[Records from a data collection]
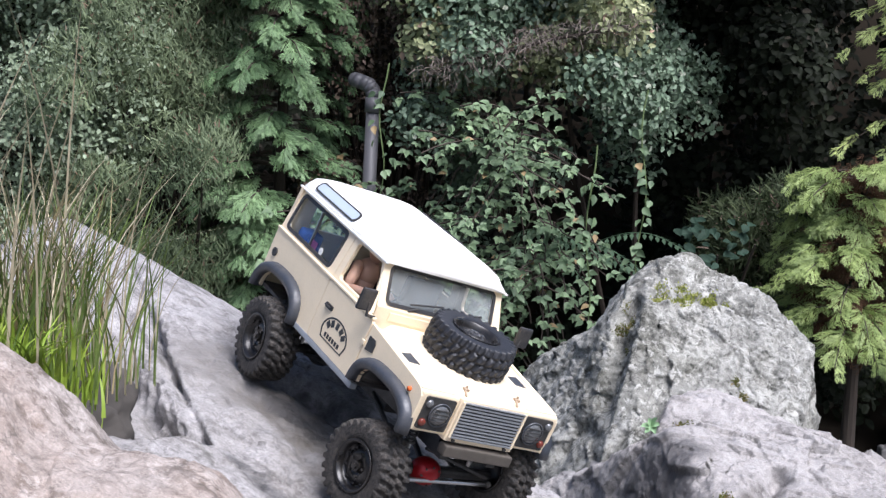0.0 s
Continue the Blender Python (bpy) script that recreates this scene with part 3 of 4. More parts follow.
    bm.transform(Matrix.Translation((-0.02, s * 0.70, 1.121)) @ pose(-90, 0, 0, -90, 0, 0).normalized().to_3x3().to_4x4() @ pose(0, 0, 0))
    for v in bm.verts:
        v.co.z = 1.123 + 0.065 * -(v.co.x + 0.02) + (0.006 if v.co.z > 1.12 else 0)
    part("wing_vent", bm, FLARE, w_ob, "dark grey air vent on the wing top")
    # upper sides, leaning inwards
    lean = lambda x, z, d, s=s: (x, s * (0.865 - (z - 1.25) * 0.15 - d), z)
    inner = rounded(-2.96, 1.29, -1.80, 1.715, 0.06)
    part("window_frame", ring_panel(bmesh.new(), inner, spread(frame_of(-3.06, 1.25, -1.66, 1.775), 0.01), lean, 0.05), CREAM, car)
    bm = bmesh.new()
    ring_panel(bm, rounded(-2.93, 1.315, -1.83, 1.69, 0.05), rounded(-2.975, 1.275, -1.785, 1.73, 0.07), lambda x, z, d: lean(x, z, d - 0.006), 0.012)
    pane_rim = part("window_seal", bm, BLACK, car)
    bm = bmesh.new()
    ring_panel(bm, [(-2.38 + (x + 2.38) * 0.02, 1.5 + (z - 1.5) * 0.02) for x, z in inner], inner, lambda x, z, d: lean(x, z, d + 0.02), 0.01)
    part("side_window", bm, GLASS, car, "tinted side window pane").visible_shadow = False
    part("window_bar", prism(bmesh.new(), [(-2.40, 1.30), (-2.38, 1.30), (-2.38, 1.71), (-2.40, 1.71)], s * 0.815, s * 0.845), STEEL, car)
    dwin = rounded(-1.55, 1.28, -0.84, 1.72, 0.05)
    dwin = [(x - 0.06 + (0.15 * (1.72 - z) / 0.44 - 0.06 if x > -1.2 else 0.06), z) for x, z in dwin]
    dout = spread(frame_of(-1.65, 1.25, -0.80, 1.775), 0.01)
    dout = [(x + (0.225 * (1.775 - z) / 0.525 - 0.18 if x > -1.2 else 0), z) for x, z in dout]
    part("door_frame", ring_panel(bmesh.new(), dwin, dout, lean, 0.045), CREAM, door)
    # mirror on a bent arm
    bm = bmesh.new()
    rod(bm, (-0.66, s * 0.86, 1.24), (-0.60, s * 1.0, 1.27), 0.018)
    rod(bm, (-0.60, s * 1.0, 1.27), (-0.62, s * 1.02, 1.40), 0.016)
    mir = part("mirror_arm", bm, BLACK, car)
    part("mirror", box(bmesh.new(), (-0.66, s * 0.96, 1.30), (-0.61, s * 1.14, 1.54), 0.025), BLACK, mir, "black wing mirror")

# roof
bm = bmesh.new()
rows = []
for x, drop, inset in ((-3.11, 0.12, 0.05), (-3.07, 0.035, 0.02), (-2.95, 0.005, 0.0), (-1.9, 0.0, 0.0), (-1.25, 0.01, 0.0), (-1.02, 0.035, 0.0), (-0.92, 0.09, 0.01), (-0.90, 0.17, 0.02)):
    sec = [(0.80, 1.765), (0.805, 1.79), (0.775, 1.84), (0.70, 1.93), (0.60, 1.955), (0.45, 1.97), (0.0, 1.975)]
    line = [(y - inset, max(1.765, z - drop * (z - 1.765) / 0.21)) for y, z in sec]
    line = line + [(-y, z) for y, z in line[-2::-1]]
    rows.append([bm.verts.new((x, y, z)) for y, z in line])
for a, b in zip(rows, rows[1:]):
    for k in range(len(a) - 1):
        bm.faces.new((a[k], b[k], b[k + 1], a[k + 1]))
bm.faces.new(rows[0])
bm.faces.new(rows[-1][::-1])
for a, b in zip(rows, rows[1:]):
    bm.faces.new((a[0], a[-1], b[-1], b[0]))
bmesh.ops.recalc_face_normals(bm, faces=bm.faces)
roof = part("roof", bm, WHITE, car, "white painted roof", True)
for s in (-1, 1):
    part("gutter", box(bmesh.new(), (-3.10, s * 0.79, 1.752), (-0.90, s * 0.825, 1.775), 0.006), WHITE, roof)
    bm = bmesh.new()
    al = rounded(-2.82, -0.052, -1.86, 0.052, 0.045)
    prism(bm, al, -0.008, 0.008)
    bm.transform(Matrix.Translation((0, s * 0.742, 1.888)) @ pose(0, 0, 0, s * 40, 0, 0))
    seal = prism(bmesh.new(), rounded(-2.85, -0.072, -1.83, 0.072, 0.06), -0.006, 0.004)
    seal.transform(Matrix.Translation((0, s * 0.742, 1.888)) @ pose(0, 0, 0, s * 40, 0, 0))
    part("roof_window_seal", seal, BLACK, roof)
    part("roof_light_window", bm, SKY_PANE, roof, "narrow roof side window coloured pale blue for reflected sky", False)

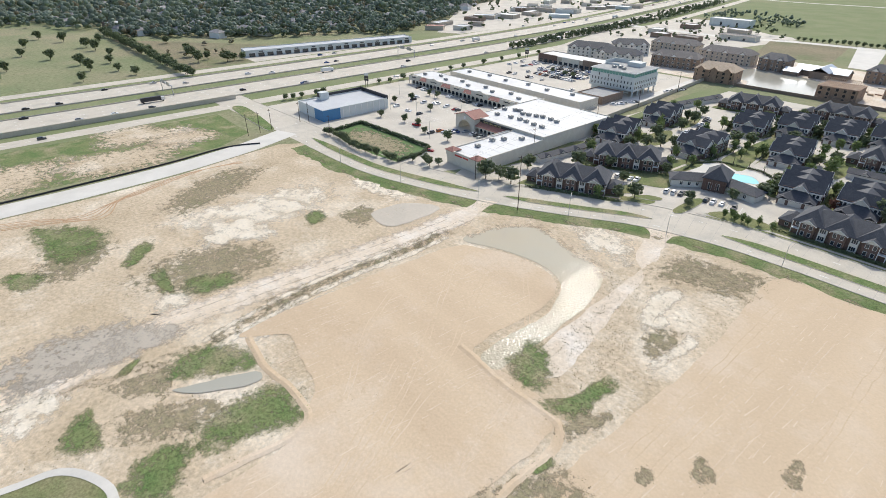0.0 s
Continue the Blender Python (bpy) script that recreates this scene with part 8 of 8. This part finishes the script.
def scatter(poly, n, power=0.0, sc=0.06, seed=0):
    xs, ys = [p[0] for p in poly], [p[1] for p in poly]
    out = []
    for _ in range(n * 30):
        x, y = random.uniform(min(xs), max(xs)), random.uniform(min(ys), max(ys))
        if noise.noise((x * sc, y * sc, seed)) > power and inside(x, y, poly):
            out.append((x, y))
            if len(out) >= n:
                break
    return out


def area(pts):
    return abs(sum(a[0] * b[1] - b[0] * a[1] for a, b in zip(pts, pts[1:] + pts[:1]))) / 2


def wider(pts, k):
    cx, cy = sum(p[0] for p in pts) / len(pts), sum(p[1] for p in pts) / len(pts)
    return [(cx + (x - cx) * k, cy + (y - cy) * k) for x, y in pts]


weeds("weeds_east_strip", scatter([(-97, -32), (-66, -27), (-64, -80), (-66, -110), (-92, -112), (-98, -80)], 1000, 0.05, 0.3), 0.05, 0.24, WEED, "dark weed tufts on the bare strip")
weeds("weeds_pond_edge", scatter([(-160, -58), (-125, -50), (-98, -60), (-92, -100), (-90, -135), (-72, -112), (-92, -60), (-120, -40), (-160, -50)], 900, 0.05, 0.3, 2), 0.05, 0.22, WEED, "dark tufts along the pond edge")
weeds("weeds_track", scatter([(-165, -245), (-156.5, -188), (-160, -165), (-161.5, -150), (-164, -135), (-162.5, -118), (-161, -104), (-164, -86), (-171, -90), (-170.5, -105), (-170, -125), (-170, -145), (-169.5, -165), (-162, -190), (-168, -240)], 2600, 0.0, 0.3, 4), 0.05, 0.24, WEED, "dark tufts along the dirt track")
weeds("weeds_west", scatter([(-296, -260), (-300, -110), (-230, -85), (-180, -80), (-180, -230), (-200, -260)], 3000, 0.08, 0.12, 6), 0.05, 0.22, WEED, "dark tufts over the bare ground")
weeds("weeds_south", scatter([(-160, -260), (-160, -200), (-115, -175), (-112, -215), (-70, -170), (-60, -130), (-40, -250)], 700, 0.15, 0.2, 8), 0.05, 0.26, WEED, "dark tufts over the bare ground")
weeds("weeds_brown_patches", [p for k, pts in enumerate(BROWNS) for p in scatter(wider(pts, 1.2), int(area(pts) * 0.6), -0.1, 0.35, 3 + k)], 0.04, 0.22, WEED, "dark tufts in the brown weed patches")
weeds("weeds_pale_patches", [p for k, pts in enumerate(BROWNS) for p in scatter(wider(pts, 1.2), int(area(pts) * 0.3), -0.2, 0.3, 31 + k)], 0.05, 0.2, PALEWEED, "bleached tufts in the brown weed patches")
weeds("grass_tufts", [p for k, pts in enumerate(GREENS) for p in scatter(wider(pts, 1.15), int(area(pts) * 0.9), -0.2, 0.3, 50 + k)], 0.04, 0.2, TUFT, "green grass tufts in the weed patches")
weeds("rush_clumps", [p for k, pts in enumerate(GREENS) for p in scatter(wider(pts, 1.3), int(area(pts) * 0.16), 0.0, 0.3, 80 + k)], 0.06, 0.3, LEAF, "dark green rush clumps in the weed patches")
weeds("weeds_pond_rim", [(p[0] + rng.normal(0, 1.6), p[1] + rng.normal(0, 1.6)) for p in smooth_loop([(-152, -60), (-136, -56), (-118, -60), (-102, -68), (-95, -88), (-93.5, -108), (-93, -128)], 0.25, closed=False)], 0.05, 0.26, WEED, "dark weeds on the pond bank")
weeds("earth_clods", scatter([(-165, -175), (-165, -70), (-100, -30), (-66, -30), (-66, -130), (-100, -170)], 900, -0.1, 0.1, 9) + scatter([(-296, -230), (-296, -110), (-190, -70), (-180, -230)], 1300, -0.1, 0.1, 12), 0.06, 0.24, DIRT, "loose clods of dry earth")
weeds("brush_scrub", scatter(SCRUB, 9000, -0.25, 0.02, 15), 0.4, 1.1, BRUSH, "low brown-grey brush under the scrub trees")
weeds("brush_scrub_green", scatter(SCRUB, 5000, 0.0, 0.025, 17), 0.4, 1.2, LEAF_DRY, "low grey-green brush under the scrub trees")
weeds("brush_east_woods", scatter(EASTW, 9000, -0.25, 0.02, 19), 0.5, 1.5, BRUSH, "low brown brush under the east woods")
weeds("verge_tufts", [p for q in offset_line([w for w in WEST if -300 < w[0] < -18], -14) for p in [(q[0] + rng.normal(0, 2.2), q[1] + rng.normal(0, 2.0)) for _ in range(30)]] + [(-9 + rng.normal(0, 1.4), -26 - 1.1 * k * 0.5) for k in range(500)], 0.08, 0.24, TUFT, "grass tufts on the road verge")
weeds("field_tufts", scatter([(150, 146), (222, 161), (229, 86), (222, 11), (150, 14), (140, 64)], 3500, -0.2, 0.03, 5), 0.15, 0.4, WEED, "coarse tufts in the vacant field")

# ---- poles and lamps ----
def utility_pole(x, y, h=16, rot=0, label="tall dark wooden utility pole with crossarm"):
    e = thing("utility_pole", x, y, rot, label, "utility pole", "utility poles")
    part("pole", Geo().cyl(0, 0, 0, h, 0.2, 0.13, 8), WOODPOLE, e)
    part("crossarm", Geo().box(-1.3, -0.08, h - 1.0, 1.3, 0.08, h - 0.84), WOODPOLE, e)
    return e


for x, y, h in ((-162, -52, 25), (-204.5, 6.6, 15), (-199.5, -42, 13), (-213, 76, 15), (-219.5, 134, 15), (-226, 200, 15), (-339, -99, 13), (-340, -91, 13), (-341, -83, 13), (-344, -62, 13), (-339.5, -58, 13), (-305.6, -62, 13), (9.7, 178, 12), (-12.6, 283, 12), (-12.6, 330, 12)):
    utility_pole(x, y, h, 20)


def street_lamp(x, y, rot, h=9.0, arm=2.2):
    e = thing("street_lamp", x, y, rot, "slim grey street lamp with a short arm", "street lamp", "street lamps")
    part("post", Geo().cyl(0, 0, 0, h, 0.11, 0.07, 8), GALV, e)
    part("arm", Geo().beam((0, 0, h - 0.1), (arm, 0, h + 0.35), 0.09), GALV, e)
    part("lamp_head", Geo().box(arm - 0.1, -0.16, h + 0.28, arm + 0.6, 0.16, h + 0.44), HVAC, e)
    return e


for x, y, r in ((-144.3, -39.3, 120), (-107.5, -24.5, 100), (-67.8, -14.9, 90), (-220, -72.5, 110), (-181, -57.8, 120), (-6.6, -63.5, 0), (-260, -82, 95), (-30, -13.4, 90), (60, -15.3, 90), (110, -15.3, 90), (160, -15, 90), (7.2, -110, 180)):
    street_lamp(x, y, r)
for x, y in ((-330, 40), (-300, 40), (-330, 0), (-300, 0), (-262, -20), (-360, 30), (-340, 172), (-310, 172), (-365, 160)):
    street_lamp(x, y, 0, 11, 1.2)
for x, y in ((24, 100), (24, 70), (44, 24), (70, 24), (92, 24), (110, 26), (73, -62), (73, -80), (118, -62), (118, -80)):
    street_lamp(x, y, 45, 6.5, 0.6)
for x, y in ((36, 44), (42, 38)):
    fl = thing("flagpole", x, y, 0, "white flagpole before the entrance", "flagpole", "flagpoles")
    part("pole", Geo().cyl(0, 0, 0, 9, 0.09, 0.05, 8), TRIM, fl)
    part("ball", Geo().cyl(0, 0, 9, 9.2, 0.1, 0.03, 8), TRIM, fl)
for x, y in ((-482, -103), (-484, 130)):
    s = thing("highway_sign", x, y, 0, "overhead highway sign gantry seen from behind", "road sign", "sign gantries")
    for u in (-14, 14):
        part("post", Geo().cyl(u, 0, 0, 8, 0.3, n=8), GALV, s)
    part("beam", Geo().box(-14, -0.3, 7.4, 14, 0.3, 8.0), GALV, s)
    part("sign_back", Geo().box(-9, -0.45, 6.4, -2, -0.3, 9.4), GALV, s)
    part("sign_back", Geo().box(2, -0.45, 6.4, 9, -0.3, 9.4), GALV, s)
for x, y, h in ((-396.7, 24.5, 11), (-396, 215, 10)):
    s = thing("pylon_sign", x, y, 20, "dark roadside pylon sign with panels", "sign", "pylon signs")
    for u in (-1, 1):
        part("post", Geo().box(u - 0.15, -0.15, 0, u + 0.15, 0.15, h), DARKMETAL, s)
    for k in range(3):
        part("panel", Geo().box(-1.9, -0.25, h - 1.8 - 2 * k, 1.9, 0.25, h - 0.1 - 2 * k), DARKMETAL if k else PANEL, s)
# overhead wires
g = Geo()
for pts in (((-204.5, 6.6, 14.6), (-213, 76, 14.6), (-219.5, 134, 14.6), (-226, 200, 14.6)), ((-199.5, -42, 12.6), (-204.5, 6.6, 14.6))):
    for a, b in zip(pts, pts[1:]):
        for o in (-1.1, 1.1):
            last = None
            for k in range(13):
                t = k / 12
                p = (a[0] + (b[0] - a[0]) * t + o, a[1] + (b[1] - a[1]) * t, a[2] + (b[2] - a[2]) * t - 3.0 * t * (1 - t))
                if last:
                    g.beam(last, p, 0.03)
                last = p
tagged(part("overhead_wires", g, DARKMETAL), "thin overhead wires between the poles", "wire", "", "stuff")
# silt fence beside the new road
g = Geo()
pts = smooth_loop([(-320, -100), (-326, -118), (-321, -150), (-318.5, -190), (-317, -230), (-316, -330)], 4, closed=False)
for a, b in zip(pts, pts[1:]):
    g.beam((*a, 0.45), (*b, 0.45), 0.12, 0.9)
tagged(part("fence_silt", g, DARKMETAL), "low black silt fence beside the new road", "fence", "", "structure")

WHAT YOU SHOULD DO - Start at the line with "finishes the script.", stop at the line with "return [(cx +", and return every line in that stretch exactly, those two included.

PROBLEM SOLUTION -
Continue the Blender Python (bpy) script that recreates this scene with part 8 of 8. This part finishes the script.
def scatter(poly, n, power=0.0, sc=0.06, seed=0):
    xs, ys = [p[0] for p in poly], [p[1] for p in poly]
    out = []
    for _ in range(n * 30):
        x, y = random.uniform(min(xs), max(xs)), random.uniform(min(ys), max(ys))
        if noise.noise((x * sc, y * sc, seed)) > power and inside(x, y, poly):
            out.append((x, y))
            if len(out) >= n:
                break
    return out


def area(pts):
    return abs(sum(a[0] * b[1] - b[0] * a[1] for a, b in zip(pts, pts[1:] + pts[:1]))) / 2


def wider(pts, k):
    cx, cy = sum(p[0] for p in pts) / len(pts), sum(p[1] for p in pts) / len(pts)
    return [(cx + (x - cx) * k, cy + (y - cy) * k) for x, y in pts]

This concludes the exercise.